At Nantian village, first secretary Wang Zhen was inspecting the crayfish ponds, with tufts of water-weeds floating on the placid surface. All was quiet; there was no sign of the fabled crustaceans, who preferred to hide in the mud anyway. The village had never seen a project like this before Wang first introduced it in 2018 after significant deliberation.

The ponds - spreading here and there in the valley, 20 hectares in all - used to be paddy fields. By leasing them for commercial use, farmers could get an instant payment of 6,000 yuan per hectare each year, doubling what they could earn from rice plantations.

The location has a unique advantage for crayfish. The village is surrounded by mountains where spring water flows all year around, where crayfish like to leave - healthy, clean, water that appeals to consumers - and for the farmers, it's free.

To maximize output, Wang Zhen handpicked an investor from Fujian who specializes in high-density cultivation. In the middle of each pond was an air pump, to make sure the crayfishes have enough oxygen. The investor also had well-established refrigerated storage and distribution capabilities, which was also of vital importance given the village's remoteness and lack of marketing channels. Wang had to take all into consideration.

New Schools, New Hopes

For the time being, Wang Zhen lived at the Nantian village headquarters, a three-story building painted a loud yellow. His bedroom-office hybrid on the second floor was no larger than 100 square feet. An electric toothbrush sat on the nightstand along with a bottle of soy sauce. In his cabinet were books and documents, as well as bowls and cups, with two dumbbells politely tucked under a rattan chair. A pair of rain-shoes sat next to a DYI cloth wardrobe.

Chen Cai also lived at the village. He used to be a primary school teacher and the family lived at the county seat. When he first came to Zhantang in May 2015, he shared a dormitory with a colleague at the village headquarters for nearly half a year.

While both village first secretaries lived modestly, it was the exact opposite for the local schools. Villagers at both places had access to nearby primary and middle schools, eliminating the trouble of sending children to boarding schools at the county seat. The schools also provided heavily-subsided lunches for merely 100 yuan each semester, sparing the kids midday commuting.

There was a small library on the ground floor of the Nantian village headquarters. A random leaf through the racks offered a wide range of titles, from children's literature, study guides, farming references, legal education, and even needlework books. There were also four computers by the door, where a logbook registered all borrows and returns. There are 264 such rural libraries across Huichang county, according to a local newspaper. College students were invited as library tutors during summer recess, offering an unprecedented cultural oasis to the countryside kids.
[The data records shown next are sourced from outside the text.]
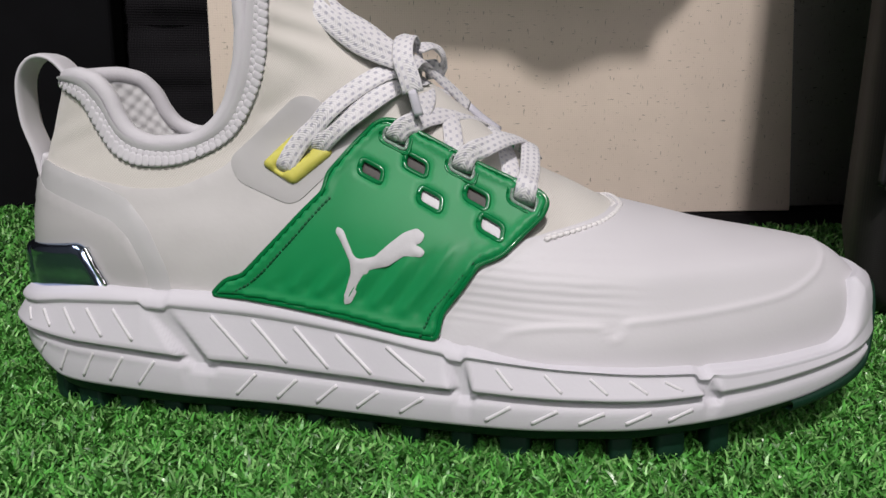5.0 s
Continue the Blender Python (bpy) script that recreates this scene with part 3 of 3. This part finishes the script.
# green saddle with slots
SADDLE = [(.0802, .0554), (.0855, .0603), (.0915, .0616), (.1202, .0866), (.1214, .0918), (.1366, .1069), (.1400, .1082), (.1443, .1074), (.1520, .1025), (.1636, .0960), (.1768, .0895), (.1880, .0840), (.1898, .0812), (.1880, .0775),
          (.1757, .0676), (.1725, .0664), (.1685, .0652), (.1574, .0515), (.1556, .0440), (.1448, .0455), (.1278, .0492), (.1080, .0520), (.0921, .0545)]
CENTRES = [(.1356, .0921), (.1497, .0934), (.1541, .0830), (.1684, .0833), (.1725, .0748)]
EYES = [(.1434, .1018), (.1641, .0922), (.1828, .0823)]
ax, ay = Vector((.0076, -.0041)).normalized(), Vector((.0012, .0054)).normalized()


def slot(c, a, b, r, n=4):
    c = Vector(c)
    return rounded_poly([c - ax * a - ay * b, c + ax * a - ay * b, c + ax * a + ay * b, c - ax * a + ay * b], r, n)


slots = [slot(c, .0030, .0014, .0012) for c in CENTRES]
eyes = [slot(c, .0034, .0017, .0014) for c in EYES]
frames = [slot(c, .0054, .0036, .0022) for c in CENTRES]


SADDLE_EDGE = rounded_poly(SADDLE, .0022, 3)


def saddle_relief(x, z, d):
    p = Vector((x, z))
    e = gap(p, SADDLE_EDGE)
    h = .0006 * (1 - step(e, .0020, .0034)) if e > .0003 else 0
    for f in frames:
        if abs(p.x - f[0].x) < .014 and inside(p, f):
            h = -.0006 * step(gap(p, f), 0, .0010)
    # soft diagonal waves towards the sole
    k = 1 - step(z, .050 + .25 * (x - .09), .064 + .10 * (x - .09))
    k *= step(d, .004, .007)
    along = (x - .09) * .75 - (z - .05) * .62
    h += .00080 * k * math.sin(along / .0078 * 6.283) ** 3
    return h


saddle = patch("saddle", rounded_poly(SADDLE, .0022), .0024, M_green, SHOE, "glossy translucent green plastic lacing saddle", holes=slots + eyes, lift=.0008, cell=.00125, edge=.0011, relief=saddle_relief)


def flat_loop(name, poly, off, r, material, parent, label="", flat=.8):
    pts = [on_side(p.x, p.y, off) for p in spaced(poly, .0012)]
    pts.append(pts[0])
    part(name, tube(pts, r, 6, flat, [tuple(normal_l(p.x, p.z)) for p in pts]), material, parent, label)


outline = [p for p in spaced(rounded_poly(SADDLE, .0022), .001)]
flat_loop("rim", [Vector((p.x, p.y)) for p in outline], .0026, .00085, M_rim, saddle, "darker glossy green rim")
for c in CENTRES:
    flat_loop("slot_frame", slot(c, .0041, .0024, .0018), .0023, .0010, M_rim, saddle, "bevelled green slot frame")
    p = slot(c, .0036, .0019, .0010)
    patch("slot_floor", p, .0002, M_leather if c in (CENTRES[2], CENTRES[4]) else M_dark, saddle, lift=.0013, cell=.0012, edge=.0004)
for c in EYES:
    flat_loop("eyelet", slot(c, .0041, .0023, .0016), .0030, .00062, M_clear, saddle, "clear glossy eyelet ring")
    flat_loop("eyelet_frame", slot(c, .0054, .0034, .0022), .0029, .0006, M_rim, saddle)
    patch("slot_floor", slot(c, .0035, .0018, .0010), .0002, M_dark, saddle, lift=.0002, cell=.0014, edge=.0004)


def seam(pts, n):
    line = smooth_line([Vector((x, 0, z)) for x, z in pts], .0004)
    for k in range(n):
        a, b = line[int(k / n * (len(line) - 1))], line[int((k + .72) / n * (len(line) - 1))]
        p, q = on_side(a.x, a.z, .0034), on_side(b.x, b.z, .0034)
        part("stitch", tube([p.lerp(q, t / 3) for t in range(4)], .00042, 6, 1, (0, -1, 0), [.6, 1, 1, .6]), M_greenthread, saddle)


seam([(.0881, .0561), (.0965, .0609), (.1089, .0716), (.1234, .0850)], 30)
seam([(.1509, .0447), (.1533, .0490), (.1552, .0525), (.1637, .0622), (.1700, .0679)], 22)
# the raised silver mark, an abstract sweeping shape
MARK = [(.1254, .0761), (.1274, .0753), (.1308, .0680), (.1325, .0670), (.1374, .0677), (.1420, .0712), (.1464, .0740), (.1504, .0750), (.1528, .0731), (.1516, .0710), (.1497, .0707), (.1518, .0699), (.1529, .0686), (.1518, .0674),
        (.1464, .0678), (.1419, .0652), (.1364, .0642), (.1325, .0593), (.1295, .0538), (.1275, .0532), (.1271, .0555), (.1299, .0632), (.1296, .0664), (.1267, .0720), (.1249, .0746)]
patch("emblem", rounded_poly(MARK, .0009), .0006, M_silver, saddle, "raised silver sweeping emblem", lift=.0033, cell=.0010, edge=.0002, crisp=True)
# medial twin
patch("medial_saddle", rounded_poly(SADDLE, .0022), .0030, M_green, SHOE, "glossy green plastic lacing saddle", lift=.0008, cell=.003, edge=.0011,
      place=lambda x, z, off: on_side(x, z, off, True) + Vector((.002, .007, .0055)) * step(x, .14, .182))

# yellow lace guide
YEL = [(.0982, .0955), (.1098, .1052), (.1234, .0986), (.1094, .0888)]
hole = rounded_poly([(.1030, .0944), (.1132, .1004), (.1157, .0990), (.1057, .0926)], .001)
patch("lace_guide", rounded_poly(YEL, .0022), .0018, M_yellow, SHOE, "pale yellow rubber lace guide", holes=[hole], lift=.0014, cell=.0013, edge=.0008)
patch("guide_slot", hole, .0002, M_dark, SHOE, "dark slot", lift=.0006, cell=.0014, edge=.0004)

# pull tab on the heel
tab = smooth_line([(.0090, .002, .090), (.0075, .002, .1005), (.0045, .002, .112), (.0050, .002, .1260), (.0105, .002, .1330), (.0180, .002, .1325), (.0240, .002, .125), (.0260, .002, .115)], .002)
tab_up = []
for i in range(len(tab)):
    t = tab[min(i + 1, len(tab) - 1)] - tab[max(i - 1, 0)]
    tab_up.append((t.z, 0, -t.x))
part("pull_tab", tube(tab, .0068, 12, .16, tab_up), M_pad, SHOE, "white webbing heel pull tab")
spine = [Vector((back(z) - .0006, 0, z)) for z in [.054 + .046 * k / 30 for k in range(31)]]
part("heel_tape", tube(spine, .0045, 10, .3, (1, 0, 0)), M_pad, SHOE, "woven heel tape")


# laces
def lace(pts, up, width=.0033, thick=.21, widths=None):
    line = smooth_line(pts, .0012)
    n = len(line)
    if isinstance(up, list):
        ups = [tuple(v) for v in smooth_ups(up, n)]
    else:
        ups = [up] * n
    bm = tube(line, width, 14, thick, ups, widths)
    uv = bm.loops.layers.uv.new("UVMap")
    bm.verts.index_update()
    for f in bm.faces:
        for lp in f.loops:
            row, k = divmod(lp.vert.index, 14)
            lp[uv].uv = (row * .0012, width * math.cos(2 * math.pi * k / 14))
    return part("lace", bm, M_lace, LACES)


def smooth_ups(ups, n):
    out = []
    for i in range(n):
        t = i / (n - 1) * (len(ups) - 1)
        k = min(int(t), len(ups) - 2)
        out.append(Vector(ups[k]).lerp(Vector(ups[k + 1]), t - k).normalized())
    return out


LACES = new("laces")
LACES.parent = SHOE
tagged(LACES, "flat white woven laces with grey flecks tied in a bow")


def eye(i, off=.003):
    return on_side(*EYES[i], off)


def far(i):
    x, z = EYES[i]
    return Vector((x + .003, abs(side_m(x, z)) * .9, z + .001))


INW, BEND = (-.4, -.5, -.75), (-.1, -.95, -.2)
OUTW = (.25, -.75, .6)
TOPW = (.45, -.1, .9)
# crossings from the lateral eyelets up over the tongue
lace([eye(0, -.001), eye(0, .0036), on_side(.1460, .1050, .0050), (.1490, -.0265, .1072), (.1535, -.0195, .1082), (.1624, -.0085, .1085), (.1705, .006, .1045), (.178, .020, .0965)], [INW, BEND, OUTW, OUTW, TOPW, TOPW, TOPW, TOPW])
lace([eye(1, -.001), eye(1, .0036), on_side(.1668, .0956, .0050), (.1715, -.0285, .0992), (.1785, -.0170, .1006), (.1845, .001, .0978), (.189, .018, .091)], [INW, BEND, OUTW, OUTW, TOPW, TOPW, TOPW, TOPW])
lace([eye(2, -.001), eye(2, .0036), on_side(.1838, .0860, .0052), (.1852, -.0265, .0915), (.1862, -.008, .0968), (.1853, .012, .0955), (.184, .028, .089)], [INW, BEND, OUTW, OUTW, TOPW, TOPW, TOPW, TOPW])
# strands passing beneath them, from the far side down to the tongue
lace([(.1540, .014, .1150), (.1565, .003, .1160), (.1598, -.0115, .1088), (.1612, -.0200, .1015), (.1615, -.0250, .094)], [TOPW, TOPW, (.4, -.6, .7), OUTW])
lace([(.1700, .018, .1030), (.1735, .008, .1025), (.1772, -.0045, .0980), (.1792, -.0180, .0915), (.1800, -.026, .085)], [TOPW, TOPW, (.4, -.6, .7), OUTW])
lace([(.1480, .010, .1210), (.1512, -.002, .1190), (.1525, -.0130, .1140), (.1500, -.0225, .1075)], [TOPW, (.4, -.6, .7), OUTW])
# two strands from the yellow guide to the knot
lace([on_side(.1062, .0932, -.001), on_side(.1074, .0946, .0032), on_side(.1124, .1010, .0042), on_side(.1178, .1064, .005), on_side(.1234, .1118, .006), (.1305, -.0225, .1180), (.1390, -.0170, .1226), (.1470, -.010, .1238)], [INW, BEND, OUTW, OUTW, (.1, -.85, .5), (.1, -.8, .6), TOPW])
lace([on_side(.1165, .0985, .000), on_side(.1192, .1000, .0036), on_side(.1235, .1042, .0050), (.1305, -.0265, .1105), (.1400, -.0205, .1168), (.1460, -.0140, .1195), (.1510, -.006, .1200)], [INW, BEND, OUTW, OUTW, (.1, -.85, .5), (.1, -.8, .6), TOPW])
# bow: the strand hanging over the knot, the loops and the loose ends
lace([(.1496, -.0275, .1165), (.1488, -.0272, .1205), (.1466, -.0240, .1278), (.1468, -.0150, .1335), (.1488, -.0055, .1330), (.1503, -.0035, .1285), (.1500, -.006, .1230)], [(-.1, -1, .1), (-.1, -1, .2), (-.1, -.9, .4), (0, -.3, 1), (.8, 0, .6), (1, 0, .2)], .0034)
lace([(.1470, -.0100, .1270), (.1402, -.0090, .1315), (.1325, -.0080, .1378), (.1225, -.0075, .1440), (.1150, -.005, .1500), (.1105, -.001, .1545), (.1110, .004, .1530), (.1150, .006, .1480)], [(.2, -.6, .8), (.2, -.5, .85), (.2, -.5, .85), (-.1, -.6, .8), (-.5, 0, .9), (0, .6, .8)], .0040)
lace([(.1130, -.0060, .1500), (.1165, -.0115, .1455), (.1240, -.0155, .1388), (.1322, -.0165, .1325), (.1412, -.0155, .1280), (.1475, -.0110, .1250)], [(-.4, -.6, .7), (-.1, -1, .2), (0, -1, .2), (0, -1, .3), (.2, -.8, .6)], .0036)
lace([(.1490, -.0070, .1295), (.1530, .0010, .1312), (.1572, .0060, .1285), (.1568, .0080, .1240), (.1515, .0040, .1232)], [(0, -.3, 1), (.3, -.2, 1), (1, -.3, .3), (.8, -.6, 0)], .0034)
lace([(.1445, -.0140, .1205), (.1468, -.0180, .1238), (.1498, -.0140, .1272), (.1516, -.0050, .1250)], [(.2, -1, .3), (.2, -.8, .6), (.4, 0, 1)], .0034)
lace([(.1480, -.0020, .1262), (.1535, .0050, .1225), (.1600, .0100, .1160), (.1655, .0130, .1098)], (.3, -.6, .8), .0027, .35)
tip = smooth_line([(.1650, .0130, .1104), (.1705, .0150, .1052), (.1765, .0170, .1004)], .002)
part("aglet", tube(tip, .0019, 10, .5, (.3, -.6, .8)), M_aglet, LACES, "lilac-grey lace tip")
tip = smooth_line([(.1494, -.0275, .1172), (.1502, -.0280, .1135), (.1512, -.0280, .1095)], .0012)
part("aglet", tube(tip, .0015, 10, .6, (-.1, -1, .1)), M_aglet, LACES, "lilac-grey lace tip")

# inner sole seen through the collar
part("sockliner", grid([[Vector((.03 + .09 * i / 20, -.02 + .05 * j / 8, .075 - .00002 * i)) for i in range(21)] for j in range(9)]), M_lining, SHOE, "grey sockliner")

# the heel end draws in a little towards the waist
for ob in [o for p in SHOE.children for o in (p, *p.children)]:
    if ob.name.startswith("lug"):
        ob.location.x += .042 * max(0, .13 - ob.location.x)
    elif ob.data and len(ob.data.vertices):
        for v in ob.data.vertices:
            v.co.x += .042 * max(0, .13 - v.co.x)
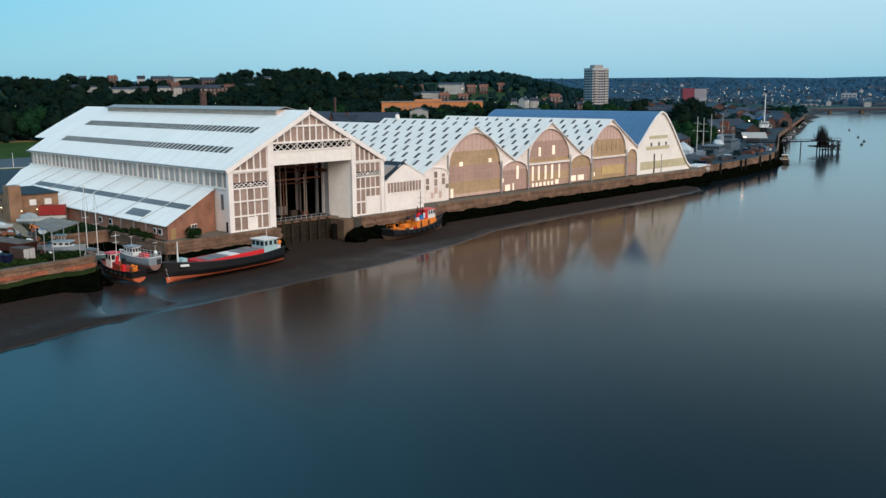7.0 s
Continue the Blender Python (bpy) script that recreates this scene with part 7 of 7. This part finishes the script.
    for x in (231, 252, 257, 276, 291, 306, 312):
        f = thing("wall_fender", "black timber fender against the downriver wall", "fender", "wall fenders")
        Build().box(-0.35, 0.35, -0.35, 0.35, -6.4, 0.5).put("baulk", JETTY_WOOD, f)
        f.matrix_basis = pose(x, bank(x) - 0.7, 0, 0, 0, 14)
    # single pile standing off the walkway
    f = thing("mooring_pile", "slender dark timber pile standing in the river", "mooring pile")
    Build().cyl((0, 0, -9), (0.1, 0, 0.4), 0.34, 0.28, 8).put("pile", JETTY_WOOD, f)
    f.matrix_basis = pose(404, 48.6, 0)
    # moored barge at the wall
    k = thing("moored_workboat", "small workboat with an orange lamp moored at the wall", "boat")
    sec = hull_sections(14, 4.4, -0.6, 1.6, 0.5, 0.4, 12)
    hull(k, sec, 2, TIMBER_WALL, HULL_BLACK, DECK_GREY, BOAT_WHITE, 0.3)
    cabin(k, -3, 0, 2.6, 1.4, 3.6, PALE_DOOR, BOAT_WHITE, 2)
    rig(k, 2.5, 0, 1.4, 5.5, 0.07)
    k.matrix_basis = pose(329, 24.0, WATER_Z, 0, 0, 25)
    # jetty head with walkway
    j = thing("coaling_jetty", "dark derelict timber jetty head overgrown with bare scrub", "jetty")
    for i, px_ in enumerate((-4.6, -2.6, -0.6, 5.6, 6.6)):
        for q in (-1, 1):
            Build().cyl((px_, 2.6 * q, -9), (px_ + 0.15 * q, 2.6 * q, 0.2), 0.36, 0.32, 8).put("pile", JETTY_WOOD, j)
    for q in (-1, 1):
        Build().beam((-0.6, 2.7 * q, -5.4), (5.8, 2.7 * q, -2.4), 0.24).put("brace", JETTY_WOOD, j)
        Build().beam((-0.6, 2.7 * q, -2.6), (5.8, 2.7 * q, -0.2), 0.24).put("brace", JETTY_WOOD, j)
    for i in range(7):
        piece("low_plank", JETTY_WOOD, j, -7.6 + 2.2 * i, -5.5 + 2.2 * i, -3, 3, -3.1, -2.7)
    Build().blob((-2.6, 0, -1.4), (3.4, 2.4, 1.7), 5, 0.7, 12, 8).put("debris", JETTY_WOOD, j)
    for i in range(10):
        piece("deck_plank", JETTY_WOOD, j, -7.2 + 1.45 * i, -7.2 + 1.45 * i + 1.38, -4, 4, 0.2, 0.6)
    for z in (-2.2, -4.4):
        piece("waling", JETTY_WOOD, j, -7.4, 7.4, -3.6, -3.2, z, z + 0.5)
    for k in range(4):
        x = -5.2 + 3.2 * k
        Build().beam((x, -3.4, -5.2), (x + 2.8, -3.4, -0.2), 0.2).put("brace", JETTY_WOOD, j)
        Build().beam((x + 2.8, -3.5, -5.2), (x, -3.5, -0.2), 0.2).put("brace", JETTY_WOOD, j)
    for i in range(7):
        Build().beam((-6.6 + 2.2 * i, -3.8, 0.6), (-6.6 + 2.2 * i, -3.8, 2.2), 0.16).put("rail_post", JETTY_WOOD, j)
    piece("rail", JETTY_WOOD, j, -6.8, 6.8, -3.9, -3.7, 2.0, 2.2)
    piece("platform", JETTY_WOOD, j, -12.5, -6.5, -2.0, 1.0, -2.6, -2.0)
    rs = random.Random(4)
    sc = Build()
    for i in range(240):
        x = rs.gauss(-3.6, 2.6)
        y0 = rs.uniform(-3, 3)
        h = max(0.8, 8.0 - 1.3 * abs(x + 4) + rs.uniform(-2, 2))
        sc.cyl((x, y0, 0.5), (x + rs.uniform(-1.3, 1.3), y0 + rs.uniform(-1, 1), 0.6 + h), 0.10, 0.03, 4)
    sc.put("scrub", JETTY_WOOD, j, "bare twiggy scrub growing on the deck")
    j.matrix_basis = pose(409, 36, 0, 0, 0, -38)
    j.scale = (0.85, 1.2, 1.0)
    wk = thing("jetty_walkway", "narrow dark footbridge from the bank to the jetty", "footbridge")
    a, e = Vector((366, 62, 0.4)), Vector((407, 37, 0.4))
    Build().beam(a, e, 2.0, 0.5).put("deck", JETTY_WOOD, wk)
    for s in (-0.9, 0.9):
        o = (e - a).cross(Vector((0, 0, 1))).normalized() * s
        Build().beam(a + o + Vector((0, 0, 1.1)), e + o + Vector((0, 0, 1.1)), 0.12).put("rail", JETTY_WOOD, wk)
    for f in (0.5,):
        p = a.lerp(e, f)
        Build().cyl((p.x, p.y, -9), (p.x, p.y, 0.3), 0.35).put("pile", JETTY_WOOD, wk)
    for i, (x, y) in enumerate(((682, 127), (572, 79), (526, 58), (489, 46))):
        m_ = thing("mooring_buoy", "dark mooring buoy floating in the river", "buoy", "river buoys")
        Build().blob((0, 0, 0.2), (1.2, 0.9, 0.6), i, 0.2, 10, 6).put("float", DARK_STEEL, m_)
        Build().cyl((0, 0, 0.9), (0, 0, 1.4), 0.3, 0.2).put("ring_post", DARK_STEEL, m_)
        m_.matrix_basis = pose(x, y, WATER_Z)


downriver()
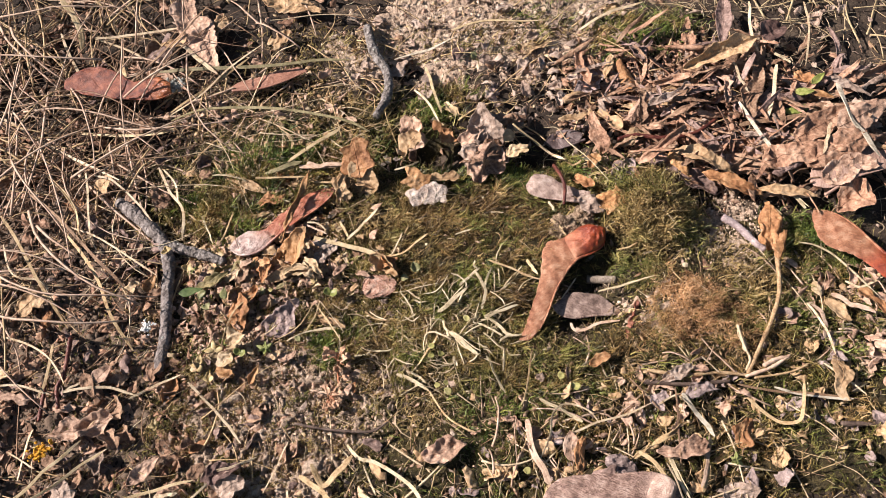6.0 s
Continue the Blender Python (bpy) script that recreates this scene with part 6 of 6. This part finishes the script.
straw([(135.8, 34, 6), (134.7, 26.4, 6.4), (135, 18.2, 6.7)], 1.36, "pale")
straw([(153.6, 61.7, 7), (147.4, 45.2, 7.3), (146.1, 35.7, 7.3)], 1.40, "pale")
straw([(129.6, 14.7, 6.5), (130.5, 6.2, 6.3), (131.6, -5.7, 7.2), (133.6, -9.3, 7.2)], 1.29, "greyish")
straw([(155.6, -4.6, 10.3), (151.4, -10.4, 10.4), (147.3, -16.3, 9.9)], 1.51, "pale")
straw([(166.7, 12.1, 9.3), (163.8, -5.8, 10.9), (164.4, -23, 11.8)], 1.97, "greyish")
straw([(174.4, 55.9, 7.4), (171.2, 43.2, 6.5), (162, 26, 5.9)], 0.94, "pale")
straw([(125.6, 5.1, 5.8), (148.5, 4.2, 5), (157, 3.1, 5.4)], 1.98, "brown")
straw([(152.4, 34.1, 6.4), (157.1, 28.6, 6.1)], 1.60, "bleached")
straw([(151.1, 28.5, 6.2), (145.2, 18.2, 6.1), (136.8, 4.8, 6.1)], 1.80, "pale")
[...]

A brand-new public preschool was put into use in September at Jiuzhou village. Seventy-three kids were accepted in the first semester, divided into three different age groups. The small group, with 18 kids aged three to four, were mimicking cats' meowing after a teacher during a recent visit. Their bedroom was two doors away on the same floor, connected via an inside passage. In the middle was a spotless toilet.

Outside on the playground, the middle and senior groups were practising a football dance on plastic mats led by four teachers, near the end of which a little girl misjudged the cue and threw her ball into the air before the go-ahead. Suddenly all the balls went airborne. A few villagers stood by the preschool fence, looking at the hilarity inside.

Right next door was the village's new primary school, the first in Huichang to offer a full six-grade village education. The main building had four floors and 17 classrooms, not all of which were in use as the school had just opened in February. The old school, a brick-and-wood structure about 400 metres away, sat dilapidated.

At the time, there were 152 students at the new school. Unsurprisingly, the first grade had the largest student group - over forty - as parents flocked to enroll here. "We have ample space to expand in the future," said Wang Hairong, the school principal and math teacher for 25 years.

Wang, 45, was teaching a fifth grade class in preparation for the upcoming midterm exam. Outside on the school playground, the sixth grade's 11 pupils were practising football. The grass was real and the running tracks had soft, spongy surfaces. Though there was no match that afternoon, girls took possession of one side of the court and the boys stayed to the other, each group playing among themselves.